What you have to do. Exactly repeat the material, dropping only the pictures.

Source data.
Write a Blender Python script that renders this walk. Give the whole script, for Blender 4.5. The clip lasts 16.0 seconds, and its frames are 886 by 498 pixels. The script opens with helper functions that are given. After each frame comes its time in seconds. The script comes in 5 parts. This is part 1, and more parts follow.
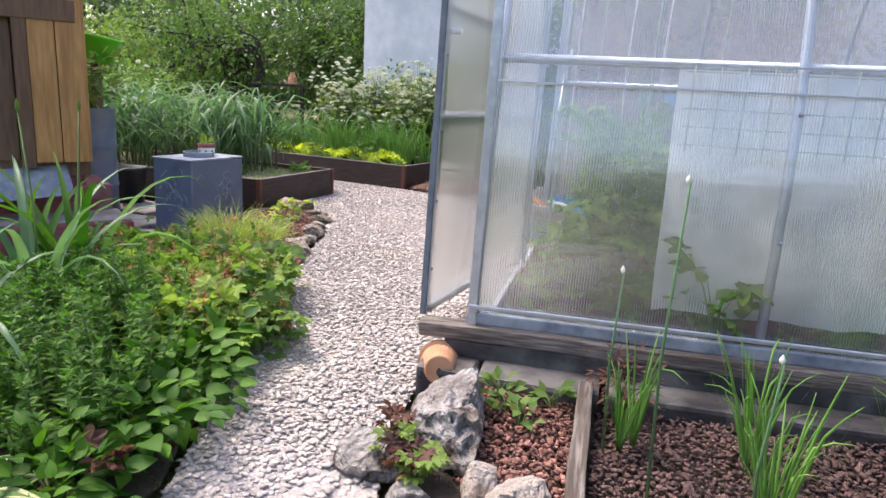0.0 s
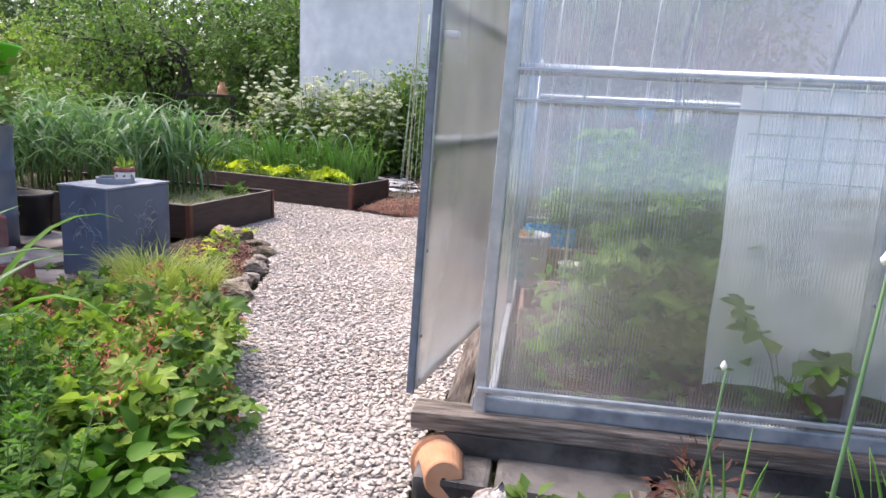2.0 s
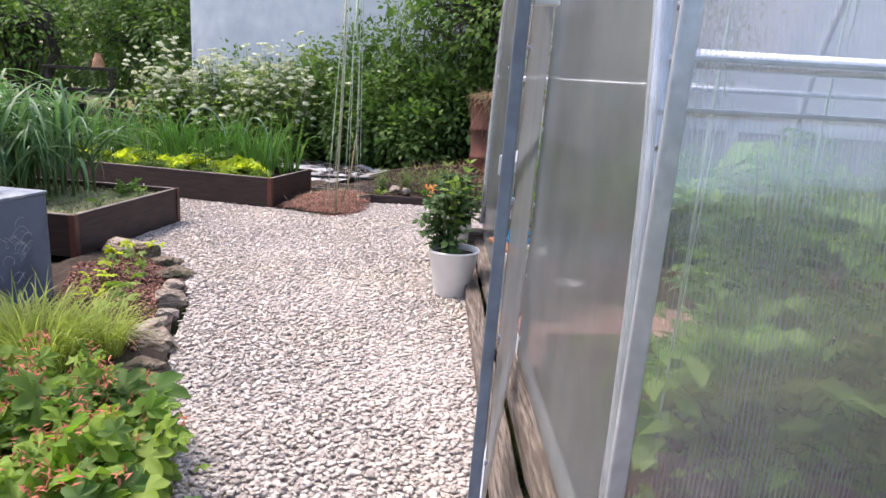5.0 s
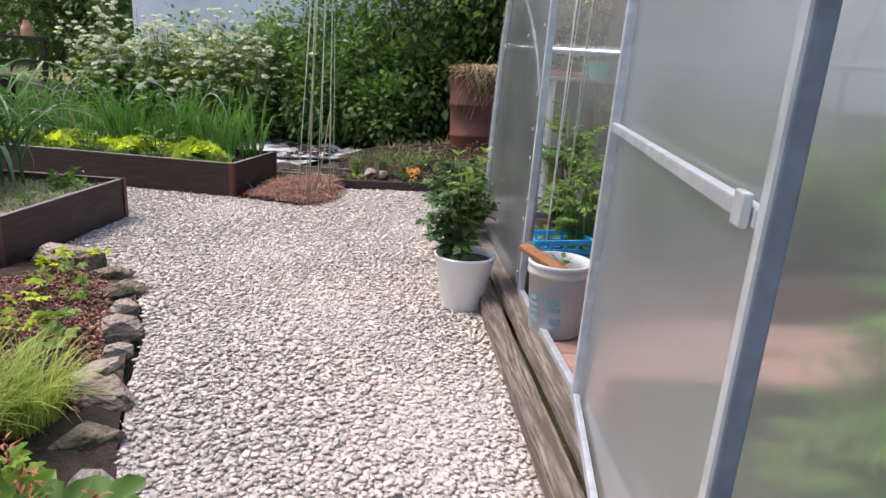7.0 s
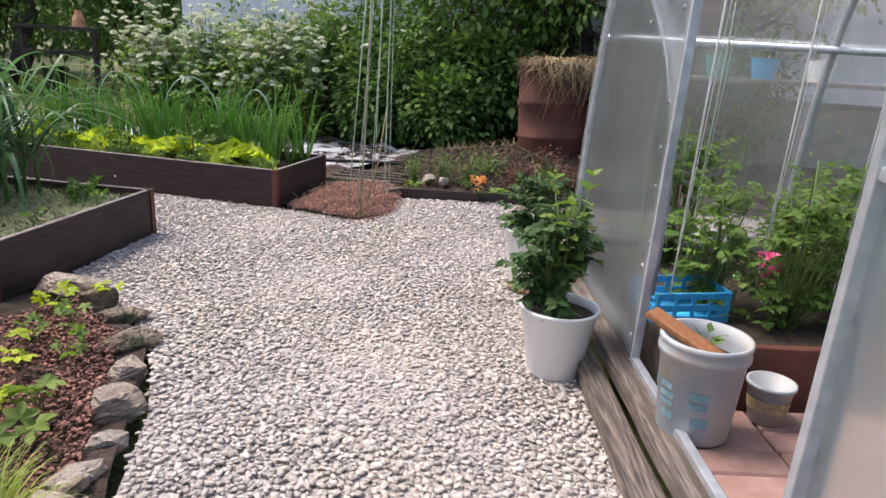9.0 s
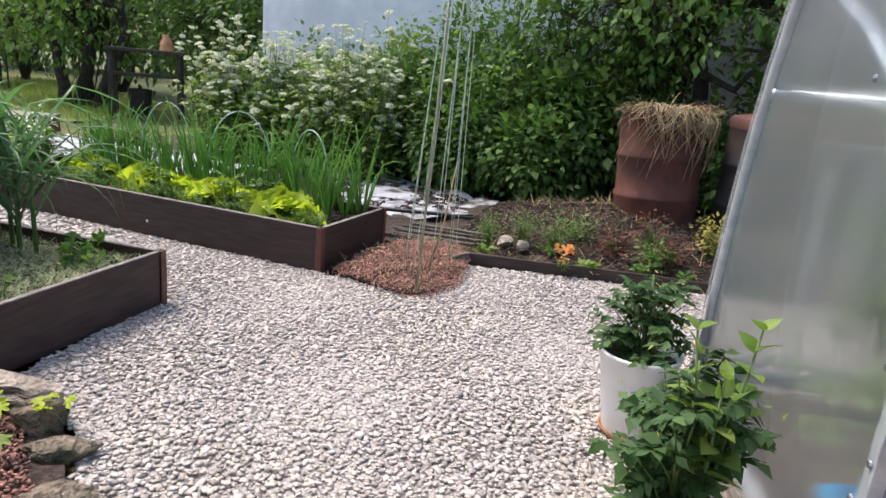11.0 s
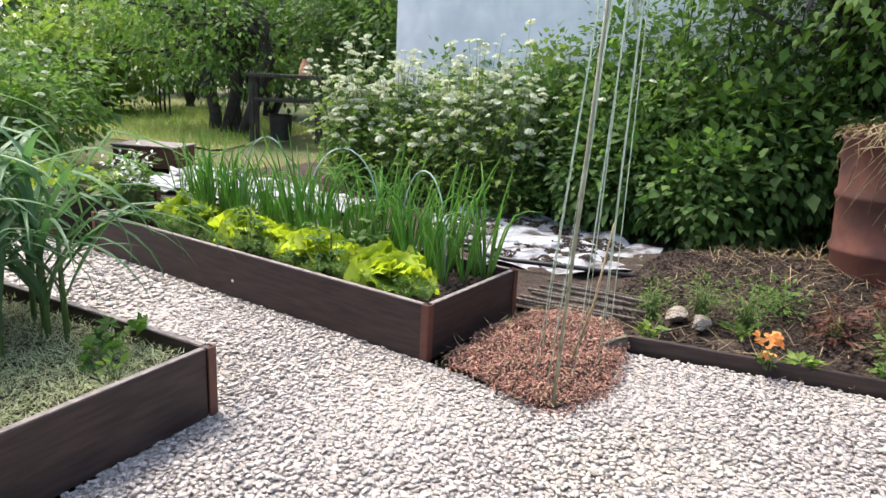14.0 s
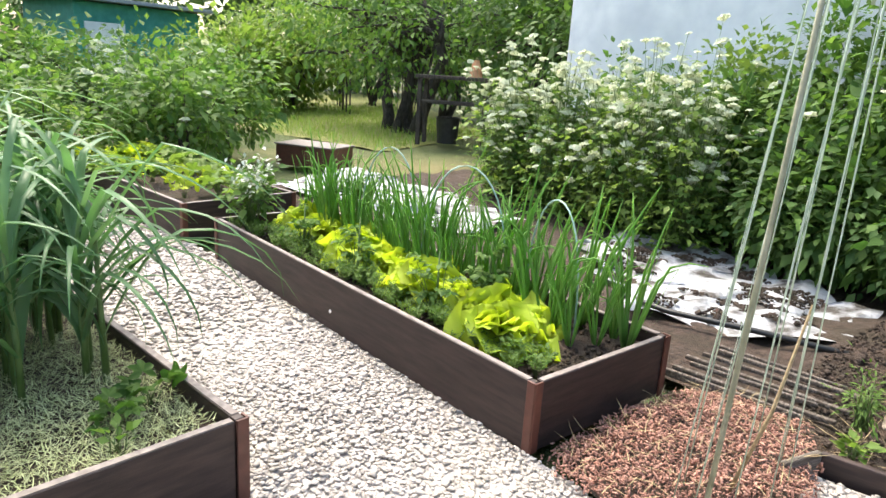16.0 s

Task response.
Write a Blender Python script that renders this walk. Give the whole script, for Blender 4.5. The clip lasts 16.0 seconds, and its frames are 886 by 498 pixels. The script opens with helper functions that are given. After each frame comes its time in seconds. The script comes in 5 parts. This is part 1, and more parts follow.
0.0 s
2.0 s
5.0 s
7.0 s
9.0 s
11.0 s
14.0 s
16.0 s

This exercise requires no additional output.